This diary is obviously in response to the controversy that has been generated over the diaries dealing with women and their lifelong experience of violence and the fear of it. I want to move beyond the one diary with the controversial title and open a discussion about how the community can constructively address the issues that were being addressed in the body of the diary.
The way this site works is that Markos as the site owner makes some general rules that we all have to observe if we want to post diaries and comments here. Many of those rules are stated in a way that make it possible for reasonable people to interpret them somewhat differently, particularly when discussing them in the abstract.
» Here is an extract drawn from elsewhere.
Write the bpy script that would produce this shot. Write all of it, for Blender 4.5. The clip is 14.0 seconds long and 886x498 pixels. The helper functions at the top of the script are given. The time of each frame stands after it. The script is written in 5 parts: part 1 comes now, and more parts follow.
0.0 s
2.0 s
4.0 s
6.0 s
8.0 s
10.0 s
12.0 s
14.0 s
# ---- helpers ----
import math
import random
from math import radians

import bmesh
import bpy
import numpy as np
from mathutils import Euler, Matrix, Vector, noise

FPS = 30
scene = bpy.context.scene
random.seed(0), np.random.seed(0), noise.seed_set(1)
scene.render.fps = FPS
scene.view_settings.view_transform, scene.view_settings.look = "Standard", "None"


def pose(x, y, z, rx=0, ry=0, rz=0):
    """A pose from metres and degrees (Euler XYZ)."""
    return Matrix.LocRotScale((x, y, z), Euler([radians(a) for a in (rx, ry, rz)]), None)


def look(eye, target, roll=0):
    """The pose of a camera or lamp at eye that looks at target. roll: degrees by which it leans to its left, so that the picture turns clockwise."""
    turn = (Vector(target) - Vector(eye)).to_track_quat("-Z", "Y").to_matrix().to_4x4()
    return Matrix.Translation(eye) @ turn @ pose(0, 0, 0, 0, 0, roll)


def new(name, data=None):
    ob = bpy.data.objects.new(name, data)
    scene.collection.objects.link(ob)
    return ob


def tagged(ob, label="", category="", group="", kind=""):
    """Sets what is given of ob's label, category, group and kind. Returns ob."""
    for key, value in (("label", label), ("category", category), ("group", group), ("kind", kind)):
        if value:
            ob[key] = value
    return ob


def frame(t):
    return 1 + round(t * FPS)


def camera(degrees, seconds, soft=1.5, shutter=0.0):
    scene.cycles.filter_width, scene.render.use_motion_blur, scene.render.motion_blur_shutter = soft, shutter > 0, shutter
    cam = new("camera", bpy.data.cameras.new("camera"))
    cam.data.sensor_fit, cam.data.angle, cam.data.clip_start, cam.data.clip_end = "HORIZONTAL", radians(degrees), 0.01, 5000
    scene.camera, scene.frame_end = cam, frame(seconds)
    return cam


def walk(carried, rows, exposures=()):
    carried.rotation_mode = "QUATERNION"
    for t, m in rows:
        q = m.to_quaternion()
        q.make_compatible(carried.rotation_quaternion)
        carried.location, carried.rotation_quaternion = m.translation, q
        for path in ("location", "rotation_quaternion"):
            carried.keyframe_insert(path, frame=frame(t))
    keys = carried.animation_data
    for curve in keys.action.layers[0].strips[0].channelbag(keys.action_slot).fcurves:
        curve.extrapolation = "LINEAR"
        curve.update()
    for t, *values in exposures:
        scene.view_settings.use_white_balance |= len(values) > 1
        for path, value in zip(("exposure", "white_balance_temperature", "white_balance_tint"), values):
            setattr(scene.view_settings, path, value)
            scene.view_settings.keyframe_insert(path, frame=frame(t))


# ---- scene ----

Community moderation is a process for developing a working consensus about how they should be applied in specific situations and contexts. There are a series of options for implementing that consensus.
One of the general rules is that diary hijacking is prohibited. It is considered something to be discouraged and if necessary an appropriate reason for the use of an HR. The problem comes in defining just what constitutes diary hijacking. There are instances such as someone who insist on discussing football in a diary about cooking. However, most of the time it's not that simple and clear cut.
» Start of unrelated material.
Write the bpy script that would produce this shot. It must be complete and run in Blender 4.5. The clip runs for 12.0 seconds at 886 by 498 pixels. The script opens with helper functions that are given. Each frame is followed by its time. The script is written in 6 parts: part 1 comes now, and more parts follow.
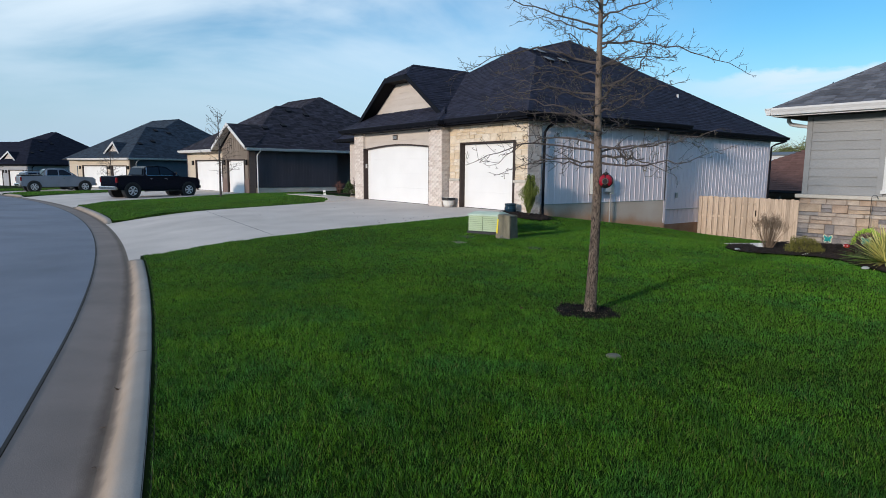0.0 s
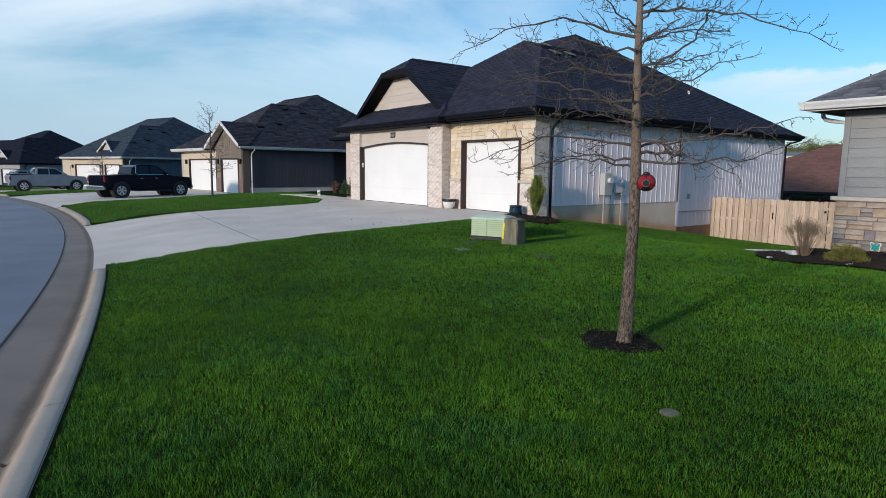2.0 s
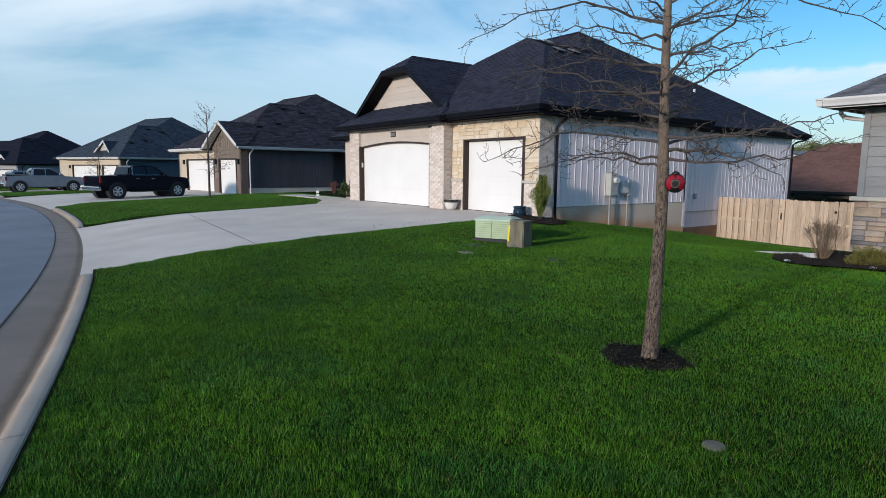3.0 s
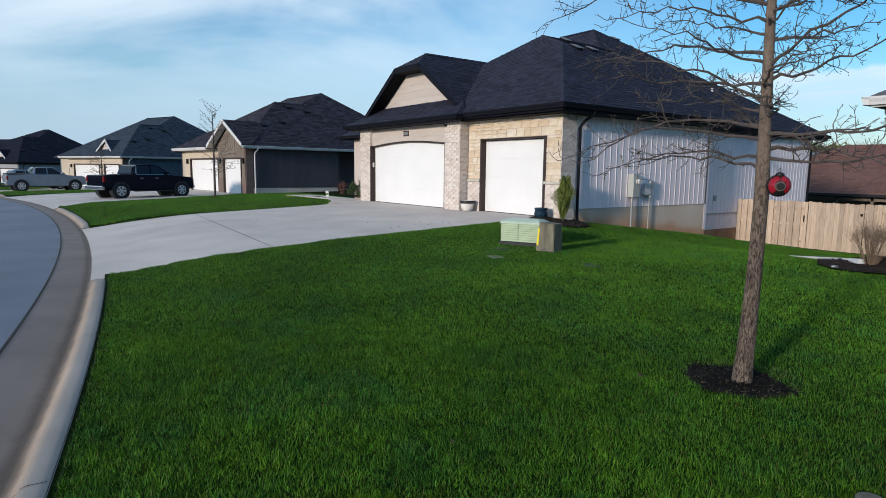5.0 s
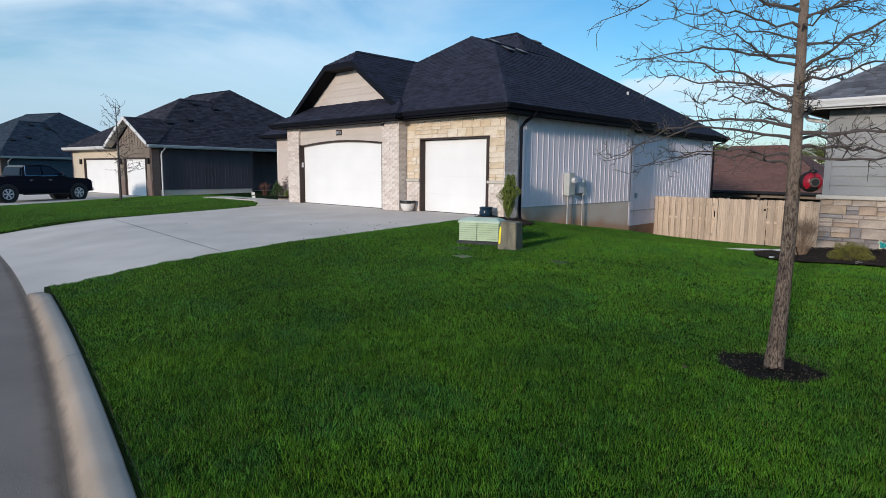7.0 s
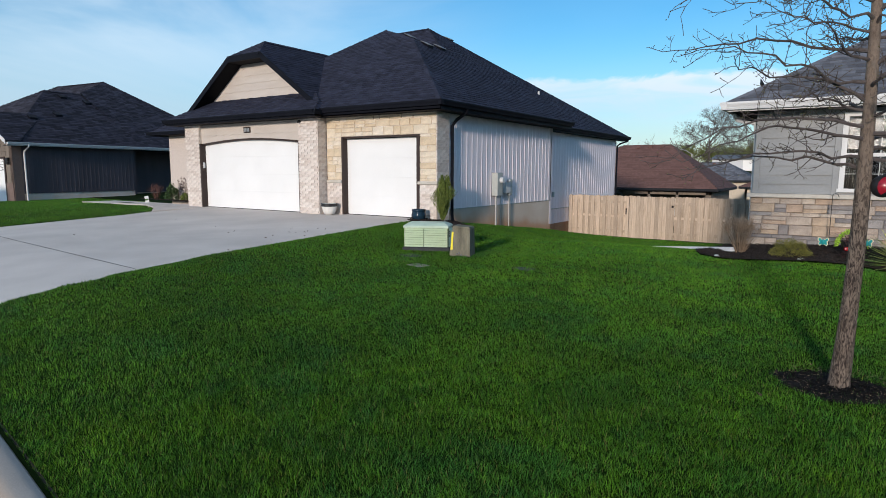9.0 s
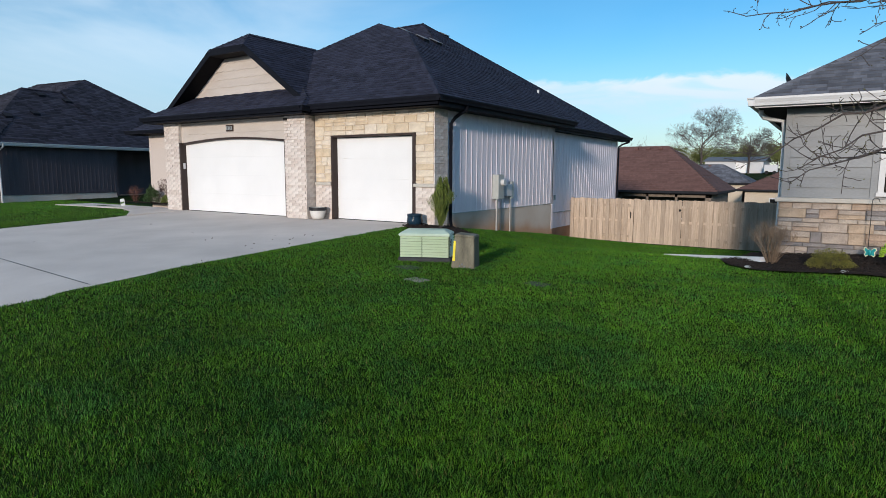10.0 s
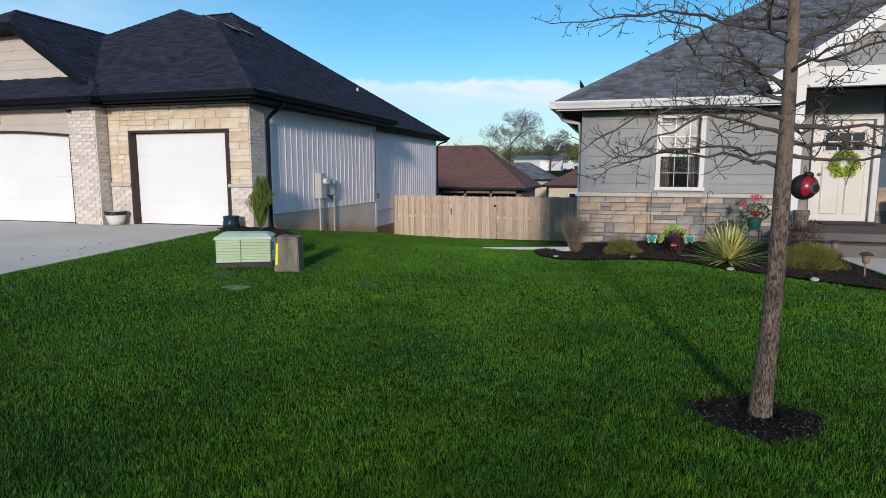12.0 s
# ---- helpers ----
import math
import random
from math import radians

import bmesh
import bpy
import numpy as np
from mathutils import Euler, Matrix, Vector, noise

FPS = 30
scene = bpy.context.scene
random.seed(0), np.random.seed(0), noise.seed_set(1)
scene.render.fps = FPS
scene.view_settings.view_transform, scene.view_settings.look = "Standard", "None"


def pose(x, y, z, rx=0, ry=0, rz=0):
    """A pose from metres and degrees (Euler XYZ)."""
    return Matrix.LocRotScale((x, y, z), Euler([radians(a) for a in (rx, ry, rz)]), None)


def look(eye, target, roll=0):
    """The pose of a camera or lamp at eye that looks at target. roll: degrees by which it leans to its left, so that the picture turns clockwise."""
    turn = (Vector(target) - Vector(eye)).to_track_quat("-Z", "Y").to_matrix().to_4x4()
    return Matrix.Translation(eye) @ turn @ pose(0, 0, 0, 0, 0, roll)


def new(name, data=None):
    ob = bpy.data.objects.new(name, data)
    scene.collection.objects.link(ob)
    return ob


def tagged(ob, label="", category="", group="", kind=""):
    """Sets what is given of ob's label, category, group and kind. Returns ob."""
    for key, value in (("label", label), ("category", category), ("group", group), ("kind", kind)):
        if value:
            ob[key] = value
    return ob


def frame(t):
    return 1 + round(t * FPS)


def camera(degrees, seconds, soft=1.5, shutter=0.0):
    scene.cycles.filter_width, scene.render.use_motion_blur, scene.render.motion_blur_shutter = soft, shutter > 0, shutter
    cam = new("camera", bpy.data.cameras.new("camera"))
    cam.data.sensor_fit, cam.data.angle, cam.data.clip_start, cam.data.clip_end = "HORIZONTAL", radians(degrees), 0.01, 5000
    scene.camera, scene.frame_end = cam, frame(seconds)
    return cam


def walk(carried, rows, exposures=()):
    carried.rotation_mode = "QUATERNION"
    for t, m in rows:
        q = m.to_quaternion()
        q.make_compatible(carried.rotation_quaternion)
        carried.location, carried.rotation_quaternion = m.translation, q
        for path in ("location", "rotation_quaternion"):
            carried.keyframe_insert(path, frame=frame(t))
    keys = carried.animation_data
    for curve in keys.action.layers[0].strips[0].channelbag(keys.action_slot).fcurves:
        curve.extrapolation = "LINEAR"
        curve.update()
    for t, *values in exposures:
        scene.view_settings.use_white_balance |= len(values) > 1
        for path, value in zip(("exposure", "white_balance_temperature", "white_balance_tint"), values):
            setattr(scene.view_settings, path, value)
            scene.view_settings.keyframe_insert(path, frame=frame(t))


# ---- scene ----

My memory is that the last time that Markos issued a general update of site rules he made it clear that this is a site where people should expect discussion and debate but he also made allowances for diary hijacking. The problem we have is finding the line between debate and diary hijacking. I don't think that there is any way to do that in a single general all purpose statement. It is something that has to be determined in the context of a particular discussion.
The issue that has arisen is that a number of women were prompted by the mass murder in Isla Vista, CA to write diaries about women and violence. There general stated purpose and subject of the diaries was to get people to listen to what it is like for women to spend their entire lives dealing with an ever present threat of violence. There was a broad perception of women and men that a small number of men were posting comments in these diaries that derailed the stated purpose of those discussions. That led to a series of increasingly heated arguments.
What I am suggesting here is that as a community it might be useful to discuss some of those comments in terms of whether they constituted diary hijacking. To the extent that there might be a preponderance of opinion about where the line should be drawn in this particular context, it might provide a working approach for dealing with the problem.
I am not presuming to make pronouncements about where it should be drawn. I do have some personal opinions about it. I am proposing a discussion that tries to focus on specifics and not a general war of gender.